Two recent discoveries by Mayo researchers under the direction of Dr. Parney and Allan B. Dietz, Ph.D., head of Mayo's Human Cellular Therapy Laboratory, however, have helped explain why. Their work sheds light on the role of glioma-mediated immunosuppression and points to a new direction in designing immune-mediated treatments.
Tumor-based reeducation of normal monocytes
As in other cancers with tumor burden, glioblastomas are heavily infiltrated with myeloid-derived suppressor cells (MDSCs), which are white blood cells similar to a normal macrophage but specialized to suppress immune responses within the tumor.
Drs. Dietz and Parney and their colleagues hypothesized that normal human monocytes exposed to glioblastoma cells assume an immune-suppressing phenotype similar to MDSCs and that the level of MDSCs is increased in the peripheral blood of patients with glioblastoma compared with healthy control subjects. Their findings support these hypotheses and help explain the systemic (vs local) suppression effects of gliomas on the immune system.
From their research, it appears that normal monocytes infiltrate the tumor, where they receive an immunosuppressive education before returning to the bloodstream. When they are again in the peripheral blood supply, they, like MDSCs, work to suppress the immune system.

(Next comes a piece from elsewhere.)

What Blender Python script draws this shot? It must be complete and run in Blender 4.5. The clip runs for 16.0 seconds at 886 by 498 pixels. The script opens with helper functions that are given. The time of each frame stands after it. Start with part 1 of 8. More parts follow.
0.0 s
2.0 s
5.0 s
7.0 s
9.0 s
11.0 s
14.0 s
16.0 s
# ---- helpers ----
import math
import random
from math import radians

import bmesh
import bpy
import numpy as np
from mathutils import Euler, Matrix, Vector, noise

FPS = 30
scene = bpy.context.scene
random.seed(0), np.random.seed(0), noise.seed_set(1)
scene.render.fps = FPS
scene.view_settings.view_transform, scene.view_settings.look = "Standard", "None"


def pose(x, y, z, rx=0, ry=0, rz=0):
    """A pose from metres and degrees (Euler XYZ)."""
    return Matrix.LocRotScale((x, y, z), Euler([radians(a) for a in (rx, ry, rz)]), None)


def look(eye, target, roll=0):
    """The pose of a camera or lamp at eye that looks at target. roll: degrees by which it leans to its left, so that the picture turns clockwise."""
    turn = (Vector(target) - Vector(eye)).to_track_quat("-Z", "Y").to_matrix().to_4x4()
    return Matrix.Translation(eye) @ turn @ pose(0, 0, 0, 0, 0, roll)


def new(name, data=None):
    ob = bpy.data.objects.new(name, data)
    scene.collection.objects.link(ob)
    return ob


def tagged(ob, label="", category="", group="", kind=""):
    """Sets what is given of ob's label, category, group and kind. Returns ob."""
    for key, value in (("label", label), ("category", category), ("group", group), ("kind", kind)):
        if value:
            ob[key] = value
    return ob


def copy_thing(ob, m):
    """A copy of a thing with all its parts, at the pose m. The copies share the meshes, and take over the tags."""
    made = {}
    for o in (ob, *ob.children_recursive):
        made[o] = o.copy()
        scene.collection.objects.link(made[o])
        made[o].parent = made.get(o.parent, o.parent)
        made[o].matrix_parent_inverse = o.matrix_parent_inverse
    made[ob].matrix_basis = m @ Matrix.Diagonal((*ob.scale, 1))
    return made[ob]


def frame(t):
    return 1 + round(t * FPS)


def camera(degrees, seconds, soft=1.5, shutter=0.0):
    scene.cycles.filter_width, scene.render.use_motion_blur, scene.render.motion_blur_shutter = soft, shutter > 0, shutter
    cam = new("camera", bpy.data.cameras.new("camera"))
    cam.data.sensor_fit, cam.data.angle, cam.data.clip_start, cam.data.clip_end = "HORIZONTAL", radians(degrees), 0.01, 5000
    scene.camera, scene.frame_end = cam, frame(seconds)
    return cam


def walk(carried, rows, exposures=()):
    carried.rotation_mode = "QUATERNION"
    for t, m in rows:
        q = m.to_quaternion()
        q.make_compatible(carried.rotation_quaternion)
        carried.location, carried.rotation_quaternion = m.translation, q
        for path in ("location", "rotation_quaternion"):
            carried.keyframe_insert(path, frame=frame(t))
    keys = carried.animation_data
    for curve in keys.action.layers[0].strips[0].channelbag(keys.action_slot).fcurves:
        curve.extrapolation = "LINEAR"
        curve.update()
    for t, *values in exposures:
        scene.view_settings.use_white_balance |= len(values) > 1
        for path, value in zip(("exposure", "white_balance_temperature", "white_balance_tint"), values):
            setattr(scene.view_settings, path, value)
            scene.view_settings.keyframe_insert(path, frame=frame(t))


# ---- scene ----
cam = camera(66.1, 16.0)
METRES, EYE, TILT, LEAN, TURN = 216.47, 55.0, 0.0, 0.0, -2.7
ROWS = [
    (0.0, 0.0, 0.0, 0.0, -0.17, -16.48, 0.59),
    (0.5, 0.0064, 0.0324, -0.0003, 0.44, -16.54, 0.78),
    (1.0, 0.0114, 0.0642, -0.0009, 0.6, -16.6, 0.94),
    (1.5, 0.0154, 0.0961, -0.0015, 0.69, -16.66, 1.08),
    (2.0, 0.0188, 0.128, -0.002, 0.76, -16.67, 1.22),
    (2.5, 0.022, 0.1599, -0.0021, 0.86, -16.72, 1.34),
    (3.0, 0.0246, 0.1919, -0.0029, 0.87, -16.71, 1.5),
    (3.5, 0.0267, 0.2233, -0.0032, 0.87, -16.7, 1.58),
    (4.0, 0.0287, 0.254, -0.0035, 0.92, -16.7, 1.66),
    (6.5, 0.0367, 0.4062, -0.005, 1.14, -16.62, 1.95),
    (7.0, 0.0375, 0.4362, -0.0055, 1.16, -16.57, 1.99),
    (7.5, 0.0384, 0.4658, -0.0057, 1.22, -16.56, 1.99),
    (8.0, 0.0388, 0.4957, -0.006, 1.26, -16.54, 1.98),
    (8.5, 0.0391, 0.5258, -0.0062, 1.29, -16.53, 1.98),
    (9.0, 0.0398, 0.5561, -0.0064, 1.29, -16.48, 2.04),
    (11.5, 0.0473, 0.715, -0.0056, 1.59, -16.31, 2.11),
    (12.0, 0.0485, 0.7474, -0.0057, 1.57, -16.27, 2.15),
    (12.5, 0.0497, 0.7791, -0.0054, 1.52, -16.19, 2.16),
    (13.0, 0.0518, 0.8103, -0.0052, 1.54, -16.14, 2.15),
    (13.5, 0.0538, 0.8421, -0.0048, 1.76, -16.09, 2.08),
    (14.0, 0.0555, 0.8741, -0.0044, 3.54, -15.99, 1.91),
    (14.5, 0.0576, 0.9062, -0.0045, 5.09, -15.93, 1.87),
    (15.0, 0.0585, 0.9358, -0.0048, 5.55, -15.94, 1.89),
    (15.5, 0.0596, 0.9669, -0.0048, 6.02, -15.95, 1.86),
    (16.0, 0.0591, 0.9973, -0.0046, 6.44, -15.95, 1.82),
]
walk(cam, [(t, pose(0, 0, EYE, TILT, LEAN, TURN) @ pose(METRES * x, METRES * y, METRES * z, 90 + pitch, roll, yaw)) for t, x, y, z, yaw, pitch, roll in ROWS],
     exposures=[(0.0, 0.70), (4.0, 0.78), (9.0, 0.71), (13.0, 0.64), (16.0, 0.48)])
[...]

A new vaccine target: Brainstem tumor cells
Until the discovery of neural stem cells that can produce neurons in the adult CNS, glioblastoma was thought to be caused by changes in the astrocyte. That theory has been called into question with the discovery of another type of stem cell called brainstem tumor cell (BSTC). Newer theories suggest that these cells might arise from normal stem cells. BSTCs help drive tumor growth and may be a major factor in tumor recurrence. They also may be the cells that are the most resistant to chemotherapy and irradiation.
For all these reasons, Dr. Parney and his team decided to focus on BSTCs as potential targets for immunotherapy. The first step was to investigate ways in which BSTCs differ from normal neural stem cells. Using a neurosphere culture system, Dr. Parney and colleagues have been able to reproduce BSTC survival and proliferation independent of exogenous mitogenic stimulation both in vitro and in vivo. Their findings have important implications for identifying the reproductive mechanisms of BSTCs and the pathways that might be used to target them without affecting normal neural stem cells. Together with improved understanding of the mechanism's immunosuppression, this work represents a critical step toward the development of an effective vaccine.